Work to do: Working from the top of the listing below, retype each line through the line containing "shutter > 0, shutter", both included, with no pictures.

Data block:
##########

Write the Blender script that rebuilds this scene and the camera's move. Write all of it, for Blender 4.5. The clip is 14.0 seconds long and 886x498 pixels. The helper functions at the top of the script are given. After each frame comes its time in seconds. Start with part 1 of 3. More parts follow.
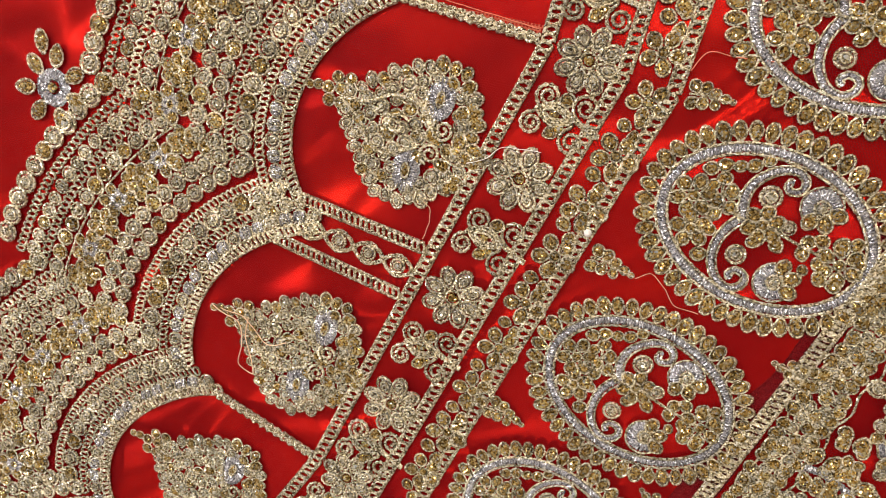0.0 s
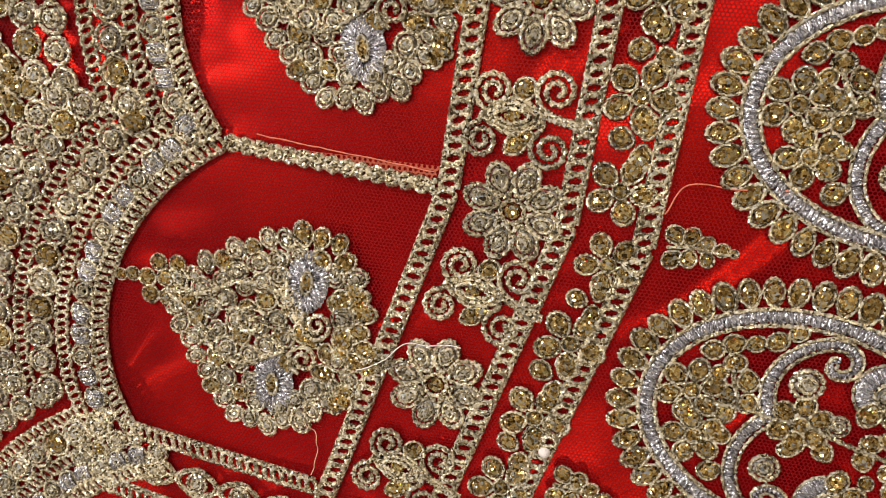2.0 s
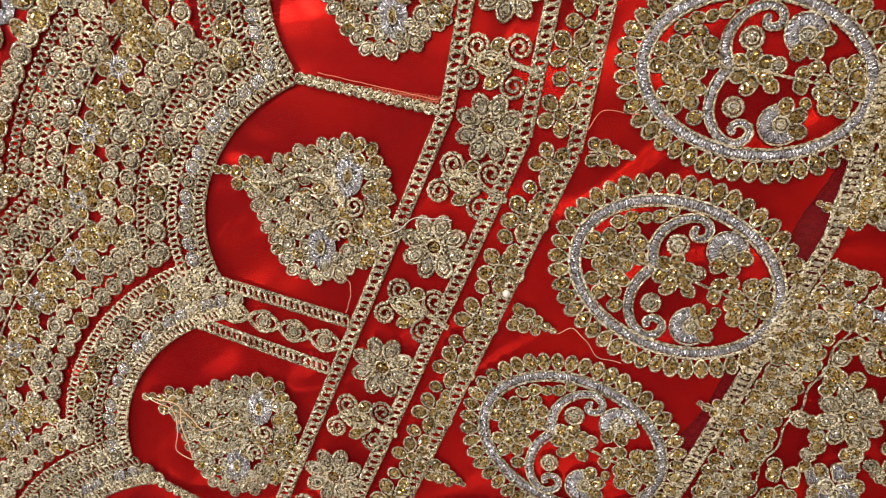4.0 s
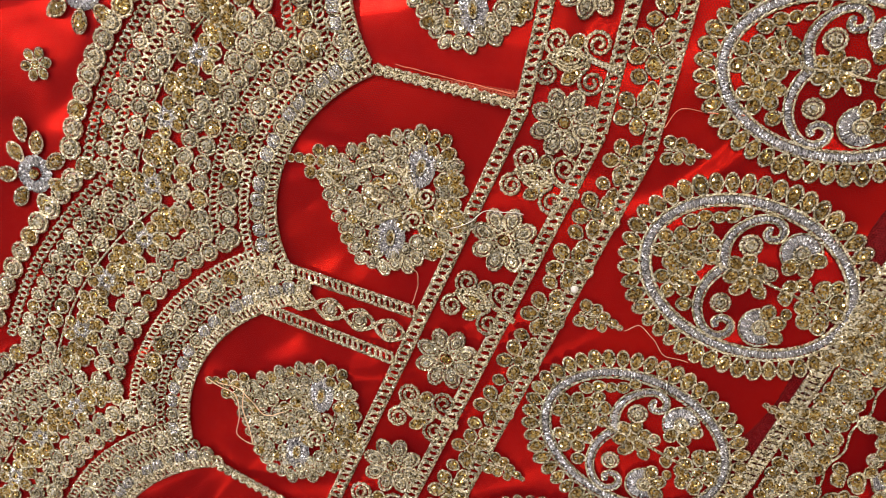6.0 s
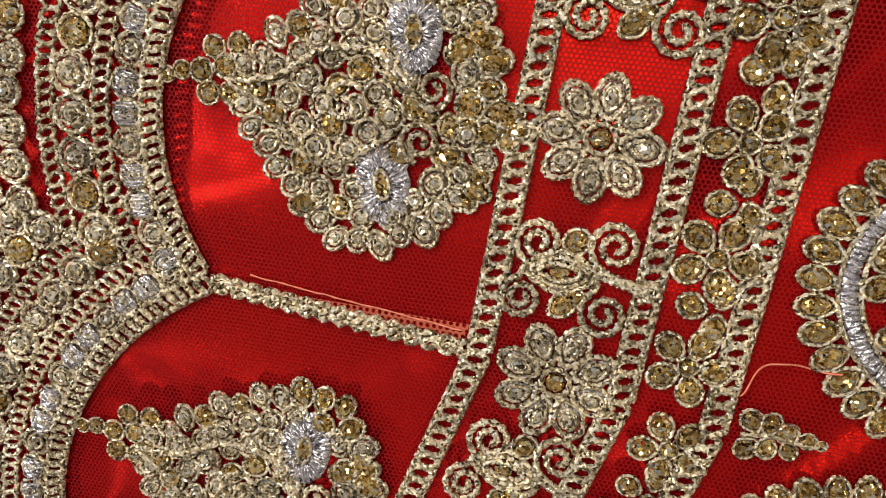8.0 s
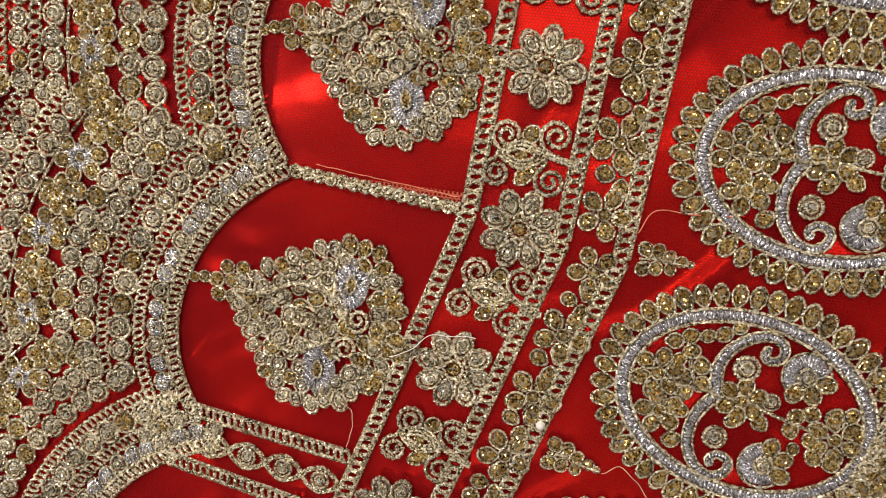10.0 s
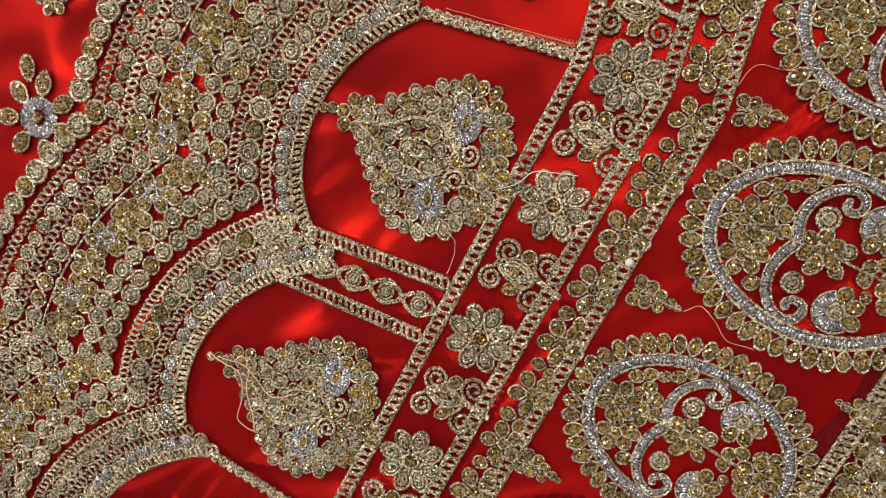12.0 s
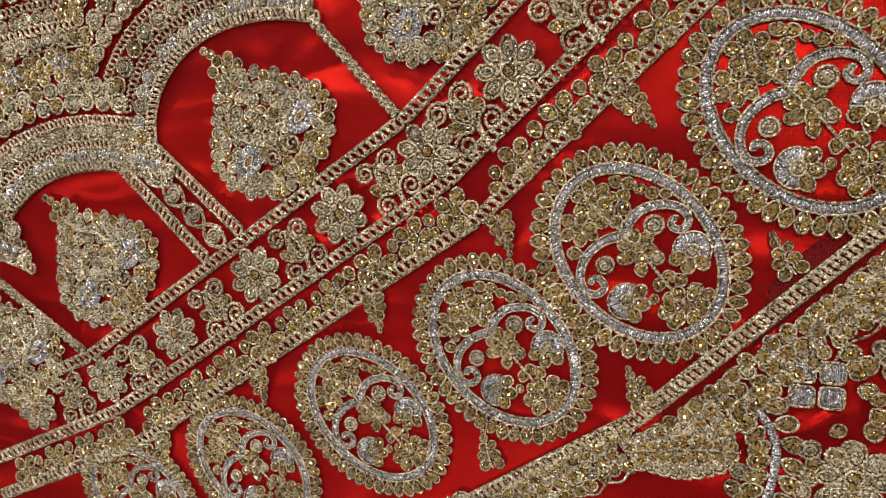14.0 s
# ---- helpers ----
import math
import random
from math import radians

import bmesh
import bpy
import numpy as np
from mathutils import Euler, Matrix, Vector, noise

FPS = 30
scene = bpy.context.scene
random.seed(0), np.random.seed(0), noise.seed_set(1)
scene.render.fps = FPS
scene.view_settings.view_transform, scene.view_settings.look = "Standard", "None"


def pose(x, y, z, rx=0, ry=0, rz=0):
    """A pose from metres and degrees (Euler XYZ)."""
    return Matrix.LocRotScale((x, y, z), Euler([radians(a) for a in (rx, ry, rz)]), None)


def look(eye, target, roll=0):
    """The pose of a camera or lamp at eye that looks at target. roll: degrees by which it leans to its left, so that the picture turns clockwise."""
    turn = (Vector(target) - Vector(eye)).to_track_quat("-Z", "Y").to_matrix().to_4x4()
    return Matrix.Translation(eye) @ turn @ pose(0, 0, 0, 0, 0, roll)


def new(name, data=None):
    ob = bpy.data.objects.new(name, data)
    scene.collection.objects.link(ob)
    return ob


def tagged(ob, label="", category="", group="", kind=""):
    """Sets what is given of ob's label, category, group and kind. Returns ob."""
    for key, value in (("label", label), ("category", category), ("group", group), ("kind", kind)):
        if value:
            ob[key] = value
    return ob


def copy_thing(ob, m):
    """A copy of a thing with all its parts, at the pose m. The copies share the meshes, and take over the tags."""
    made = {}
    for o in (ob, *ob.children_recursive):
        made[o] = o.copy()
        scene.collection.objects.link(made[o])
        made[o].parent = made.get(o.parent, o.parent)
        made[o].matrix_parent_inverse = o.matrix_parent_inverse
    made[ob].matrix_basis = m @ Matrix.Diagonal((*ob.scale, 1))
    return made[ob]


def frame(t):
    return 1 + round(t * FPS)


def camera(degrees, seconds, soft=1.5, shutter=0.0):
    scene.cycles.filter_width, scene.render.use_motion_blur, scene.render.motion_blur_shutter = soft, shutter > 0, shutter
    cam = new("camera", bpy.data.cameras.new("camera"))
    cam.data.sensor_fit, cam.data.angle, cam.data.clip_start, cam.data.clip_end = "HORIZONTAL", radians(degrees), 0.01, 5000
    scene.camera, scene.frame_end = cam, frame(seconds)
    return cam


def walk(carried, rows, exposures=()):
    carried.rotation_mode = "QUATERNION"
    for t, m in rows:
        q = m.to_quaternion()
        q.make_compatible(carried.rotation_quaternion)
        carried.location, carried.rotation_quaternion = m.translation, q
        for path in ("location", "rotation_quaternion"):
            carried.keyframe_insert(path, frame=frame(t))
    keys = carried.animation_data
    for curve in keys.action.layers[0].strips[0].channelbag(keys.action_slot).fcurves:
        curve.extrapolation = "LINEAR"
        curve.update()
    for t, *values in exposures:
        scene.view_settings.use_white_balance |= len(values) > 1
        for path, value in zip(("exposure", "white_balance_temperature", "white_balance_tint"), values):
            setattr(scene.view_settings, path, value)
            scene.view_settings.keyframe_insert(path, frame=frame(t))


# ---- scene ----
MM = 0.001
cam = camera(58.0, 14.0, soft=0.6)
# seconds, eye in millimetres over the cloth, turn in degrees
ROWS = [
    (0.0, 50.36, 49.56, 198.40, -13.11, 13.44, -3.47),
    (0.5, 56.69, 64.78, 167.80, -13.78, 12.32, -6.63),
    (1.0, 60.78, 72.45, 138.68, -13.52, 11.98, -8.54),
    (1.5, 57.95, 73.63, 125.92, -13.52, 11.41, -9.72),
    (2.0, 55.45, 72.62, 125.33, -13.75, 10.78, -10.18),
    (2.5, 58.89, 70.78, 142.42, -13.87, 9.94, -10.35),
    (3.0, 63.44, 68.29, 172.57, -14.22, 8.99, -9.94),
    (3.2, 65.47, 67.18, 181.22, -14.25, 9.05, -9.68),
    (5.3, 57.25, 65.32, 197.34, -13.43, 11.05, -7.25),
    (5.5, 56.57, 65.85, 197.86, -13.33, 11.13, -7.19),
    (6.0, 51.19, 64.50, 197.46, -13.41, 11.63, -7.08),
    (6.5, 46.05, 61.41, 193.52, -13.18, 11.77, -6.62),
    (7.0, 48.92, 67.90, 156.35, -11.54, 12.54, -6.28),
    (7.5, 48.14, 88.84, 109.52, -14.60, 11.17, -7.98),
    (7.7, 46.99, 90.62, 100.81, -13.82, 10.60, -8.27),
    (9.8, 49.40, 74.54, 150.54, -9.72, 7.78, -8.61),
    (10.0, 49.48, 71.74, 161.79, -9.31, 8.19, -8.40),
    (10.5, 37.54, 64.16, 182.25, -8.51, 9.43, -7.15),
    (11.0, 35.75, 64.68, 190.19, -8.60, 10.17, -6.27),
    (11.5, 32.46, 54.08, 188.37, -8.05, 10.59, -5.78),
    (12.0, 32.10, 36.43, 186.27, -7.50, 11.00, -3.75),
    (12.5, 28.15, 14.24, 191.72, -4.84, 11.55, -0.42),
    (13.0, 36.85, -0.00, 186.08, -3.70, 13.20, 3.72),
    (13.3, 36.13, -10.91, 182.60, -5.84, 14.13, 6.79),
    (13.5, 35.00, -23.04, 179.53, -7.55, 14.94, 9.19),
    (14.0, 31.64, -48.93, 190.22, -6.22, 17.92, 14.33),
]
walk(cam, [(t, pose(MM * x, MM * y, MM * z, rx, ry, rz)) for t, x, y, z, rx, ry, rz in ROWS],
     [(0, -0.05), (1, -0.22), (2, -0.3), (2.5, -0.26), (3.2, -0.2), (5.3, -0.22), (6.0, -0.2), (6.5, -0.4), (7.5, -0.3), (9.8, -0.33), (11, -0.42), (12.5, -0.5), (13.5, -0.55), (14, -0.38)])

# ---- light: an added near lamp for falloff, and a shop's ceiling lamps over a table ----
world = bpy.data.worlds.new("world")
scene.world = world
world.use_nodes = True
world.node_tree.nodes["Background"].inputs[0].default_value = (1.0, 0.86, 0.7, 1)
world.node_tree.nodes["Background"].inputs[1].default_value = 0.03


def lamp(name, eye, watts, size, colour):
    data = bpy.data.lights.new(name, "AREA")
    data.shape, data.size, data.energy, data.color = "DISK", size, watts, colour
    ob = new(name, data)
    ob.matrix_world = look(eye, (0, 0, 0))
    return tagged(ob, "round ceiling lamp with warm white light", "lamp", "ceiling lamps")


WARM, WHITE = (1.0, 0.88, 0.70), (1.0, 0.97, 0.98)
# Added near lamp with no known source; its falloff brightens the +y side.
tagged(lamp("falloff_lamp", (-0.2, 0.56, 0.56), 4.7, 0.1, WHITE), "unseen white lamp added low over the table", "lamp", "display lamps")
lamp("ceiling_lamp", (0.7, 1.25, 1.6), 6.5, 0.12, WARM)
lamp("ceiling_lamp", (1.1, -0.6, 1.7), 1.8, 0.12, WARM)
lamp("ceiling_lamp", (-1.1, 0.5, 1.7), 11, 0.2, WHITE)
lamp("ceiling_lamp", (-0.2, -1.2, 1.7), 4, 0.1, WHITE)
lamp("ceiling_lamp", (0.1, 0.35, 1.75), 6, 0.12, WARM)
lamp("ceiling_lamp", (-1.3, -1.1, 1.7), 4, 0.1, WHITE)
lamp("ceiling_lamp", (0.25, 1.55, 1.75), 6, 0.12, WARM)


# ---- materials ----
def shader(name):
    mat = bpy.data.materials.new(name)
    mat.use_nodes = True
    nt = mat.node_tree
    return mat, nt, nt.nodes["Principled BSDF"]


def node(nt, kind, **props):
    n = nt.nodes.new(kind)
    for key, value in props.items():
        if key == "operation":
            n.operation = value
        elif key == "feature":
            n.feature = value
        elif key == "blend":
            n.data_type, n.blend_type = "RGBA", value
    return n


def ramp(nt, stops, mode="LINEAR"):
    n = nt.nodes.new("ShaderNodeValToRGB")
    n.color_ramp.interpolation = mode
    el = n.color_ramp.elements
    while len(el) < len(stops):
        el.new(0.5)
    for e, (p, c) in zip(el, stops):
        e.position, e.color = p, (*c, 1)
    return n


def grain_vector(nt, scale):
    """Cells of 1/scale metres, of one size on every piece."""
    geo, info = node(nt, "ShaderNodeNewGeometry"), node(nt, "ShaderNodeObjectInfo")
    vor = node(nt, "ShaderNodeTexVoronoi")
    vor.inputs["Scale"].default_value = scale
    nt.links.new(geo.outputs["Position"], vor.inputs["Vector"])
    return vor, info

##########

Result below:
Write the Blender script that rebuilds this scene and the camera's move. Write all of it, for Blender 4.5. The clip is 14.0 seconds long and 886x498 pixels. The helper functions at the top of the script are given. After each frame comes its time in seconds. Start with part 1 of 3. More parts follow.
0.0 s
2.0 s
4.0 s
6.0 s
8.0 s
10.0 s
12.0 s
14.0 s
# ---- helpers ----
import math
import random
from math import radians

import bmesh
import bpy
import numpy as np
from mathutils import Euler, Matrix, Vector, noise

FPS = 30
scene = bpy.context.scene
random.seed(0), np.random.seed(0), noise.seed_set(1)
scene.render.fps = FPS
scene.view_settings.view_transform, scene.view_settings.look = "Standard", "None"


def pose(x, y, z, rx=0, ry=0, rz=0):
    """A pose from metres and degrees (Euler XYZ)."""
    return Matrix.LocRotScale((x, y, z), Euler([radians(a) for a in (rx, ry, rz)]), None)


def look(eye, target, roll=0):
    """The pose of a camera or lamp at eye that looks at target. roll: degrees by which it leans to its left, so that the picture turns clockwise."""
    turn = (Vector(target) - Vector(eye)).to_track_quat("-Z", "Y").to_matrix().to_4x4()
    return Matrix.Translation(eye) @ turn @ pose(0, 0, 0, 0, 0, roll)


def new(name, data=None):
    ob = bpy.data.objects.new(name, data)
    scene.collection.objects.link(ob)
    return ob


def tagged(ob, label="", category="", group="", kind=""):
    """Sets what is given of ob's label, category, group and kind. Returns ob."""
    for key, value in (("label", label), ("category", category), ("group", group), ("kind", kind)):
        if value:
            ob[key] = value
    return ob


def copy_thing(ob, m):
    """A copy of a thing with all its parts, at the pose m. The copies share the meshes, and take over the tags."""
    made = {}
    for o in (ob, *ob.children_recursive):
        made[o] = o.copy()
        scene.collection.objects.link(made[o])
        made[o].parent = made.get(o.parent, o.parent)
        made[o].matrix_parent_inverse = o.matrix_parent_inverse
    made[ob].matrix_basis = m @ Matrix.Diagonal((*ob.scale, 1))
    return made[ob]


def frame(t):
    return 1 + round(t * FPS)


def camera(degrees, seconds, soft=1.5, shutter=0.0):
    scene.cycles.filter_width, scene.render.use_motion_blur, scene.render.motion_blur_shutter = soft, shutter > 0, shutter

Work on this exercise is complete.